**INSTRUCTIONS FOR THE TASK:** Make an exact copy of the lines, leaving the pictures out.

**PROVIDED MATERIAL:**

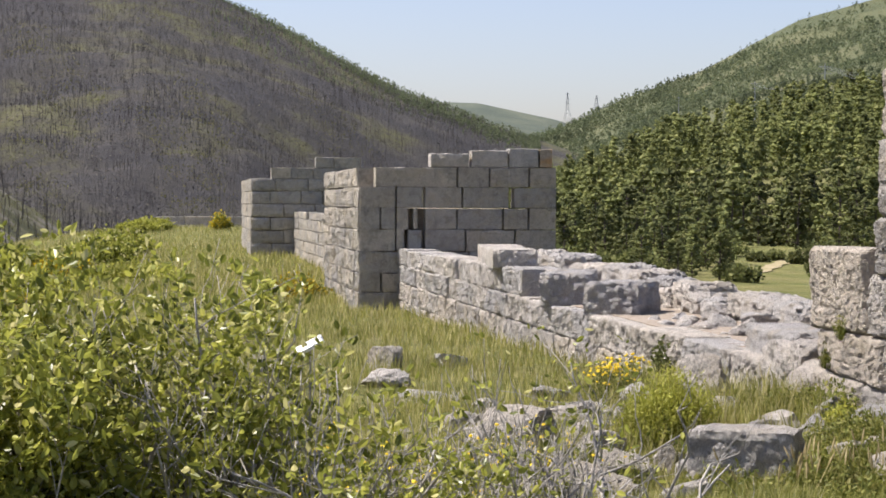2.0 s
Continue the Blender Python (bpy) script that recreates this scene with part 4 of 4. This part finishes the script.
def pine_parts(seed, h, n):
    r, rr = random.Random(seed), np.random.RandomState(seed)
    paths = [[(Vector((0, 0, -0.4)), h * 0.022), (Vector((r.gauss(0, 0.05), r.gauss(0, 0.05), h * 0.5)), h * 0.015), (Vector((r.gauss(0, 0.1), r.gauss(0, 0.1), h * 0.93)), h * 0.004)]]
    spots = []
    levels = r.randint(8, 10)
    for k in range(levels):
        f = 0.10 + 0.84 * k / (levels - 1)
        reach = h * (0.29 * (1 - f) ** 0.5 + 0.02) * r.uniform(0.6, 1.2)
        for _ in range(5 if f < 0.8 else 3):
            a = r.uniform(0, 2 * math.pi)
            rc = reach * r.uniform(0.6, 1.05)
            tip = Vector((math.cos(a) * rc, math.sin(a) * rc, h * f + rc * 0.22))
            root = Vector((0, 0, h * f - 0.1))
            paths.append([(root, h * 0.007), (tip, h * 0.002)])
            for q in (0.45, 0.75, 1.0):
                spots.append(tuple(root.lerp(tip, q)))
    spots.append((0, 0, h * 0.97))
    arr = np.array(spots)
    V, F = tufts(rr, n, arr, h * 0.044)
    pick = rr.randint(0, len(arr), 105)
    CV, CF = clumps(rr, arr[pick] + rr.normal(0, 0.016 * h, (105, 3)), h * 0.038)
    return limb_mesh(paths, 4), (np.concatenate([CV, V]), np.concatenate([CF, F + len(CV)]))


rt = random.Random(21)
pine_kinds = [pine_parts(500 + k, 5.8, 820) for k in range(6)]
first = []
for k, ((lv, lf), (cv, cf)) in enumerate(pine_kinds):
    thing = empty("pine_tree", (0, 0, 0), "dark green pine tree in the hillside wood", "tree", "hillside pines")
    from_arrays("trunk", lv, lf, PINE_BARK, thing)
    from_arrays("crown", cv, cf, PINE, thing)
    first.append(thing)
spots = []
while len(spots) < 620:
    az, s_ = rt.uniform(13.2, 29), rt.random() ** 0.8 * 1.02
    if rt.random() < 0.03:
        az = rt.uniform(50, 56)
    if s_ < 0.04 and 22.3 < az < 24.3:
        continue
    if s_ < 0.02:
        continue
    spots.append((az, s_, rt.randrange(6), rt.uniform(0, 360), rt.uniform(0.65, 1.45)))
for k in range(60):
    spots.append((rt.uniform(22.4, 25.0), rt.uniform(0.06, 0.6), rt.randrange(6), rt.uniform(0, 360), rt.uniform(0.7, 1.3)))
spots.sort(key=lambda q: q[1])
used = set()
joined_v, joined_f, nv = [], [], 0
for k in range(190):
    az, f = rt.uniform(13, 21.1) if k < 165 else rt.uniform(24.6, 29), rt.random() ** 1.2
    spots.insert(0, (az, -f - 0.001, rt.randrange(6), rt.uniform(0, 360), rt.uniform(0.5, 0.85) * (1 - 0.5 * f)))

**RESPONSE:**
2.0 s
Continue the Blender Python (bpy) script that recreates this scene with part 4 of 4. This part finishes the script.
def pine_parts(seed, h, n):
    r, rr = random.Random(seed), np.random.RandomState(seed)
    paths = [[(Vector((0, 0, -0.4)), h * 0.022), (Vector((r.gauss(0, 0.05), r.gauss(0, 0.05), h * 0.5)), h * 0.015), (Vector((r.gauss(0, 0.1), r.gauss(0, 0.1), h * 0.93)), h * 0.004)]]
    spots = []
    levels = r.randint(8, 10)
    for k in range(levels):
        f = 0.10 + 0.84 * k / (levels - 1)
        reach = h * (0.29 * (1 - f) ** 0.5 + 0.02) * r.uniform(0.6, 1.2)
        for _ in range(5 if f < 0.8 else 3):
            a = r.uniform(0, 2 * math.pi)
            rc = reach * r.uniform(0.6, 1.05)
            tip = Vector((math.cos(a) * rc, math.sin(a) * rc, h * f + rc * 0.22))
            root = Vector((0, 0, h * f - 0.1))
            paths.append([(root, h * 0.007), (tip, h * 0.002)])
            for q in (0.45, 0.75, 1.0):
                spots.append(tuple(root.lerp(tip, q)))
    spots.append((0, 0, h * 0.97))
    arr = np.array(spots)
    V, F = tufts(rr, n, arr, h * 0.044)
    pick = rr.randint(0, len(arr), 105)
    CV, CF = clumps(rr, arr[pick] + rr.normal(0, 0.016 * h, (105, 3)), h * 0.038)
    return limb_mesh(paths, 4), (np.concatenate([CV, V]), np.concatenate([CF, F + len(CV)]))


rt = random.Random(21)
pine_kinds = [pine_parts(500 + k, 5.8, 820) for k in range(6)]
first = []
for k, ((lv, lf), (cv, cf)) in enumerate(pine_kinds):
    thing = empty("pine_tree", (0, 0, 0), "dark green pine tree in the hillside wood", "tree", "hillside pines")
    from_arrays("trunk", lv, lf, PINE_BARK, thing)
    from_arrays("crown", cv, cf, PINE, thing)
    first.append(thing)
spots = []
while len(spots) < 620:
    az, s_ = rt.uniform(13.2, 29), rt.random() ** 0.8 * 1.02
    if rt.random() < 0.03:
        az = rt.uniform(50, 56)
    if s_ < 0.04 and 22.3 < az < 24.3:
        continue
    if s_ < 0.02:
        continue
    spots.append((az, s_, rt.randrange(6), rt.uniform(0, 360), rt.uniform(0.65, 1.45)))
for k in range(60):
    spots.append((rt.uniform(22.4, 25.0), rt.uniform(0.06, 0.6), rt.randrange(6), rt.uniform(0, 360), rt.uniform(0.7, 1.3)))
spots.sort(key=lambda q: q[1])
used = set()
joined_v, joined_f, nv = [], [], 0
for k in range(190):
    az, f = rt.uniform(13, 21.1) if k < 165 else rt.uniform(24.6, 29), rt.random() ** 1.2
    spots.insert(0, (az, -f - 0.001, rt.randrange(6), rt.uniform(0, 360), rt.uniform(0.5, 0.85) * (1 - 0.5 * f)))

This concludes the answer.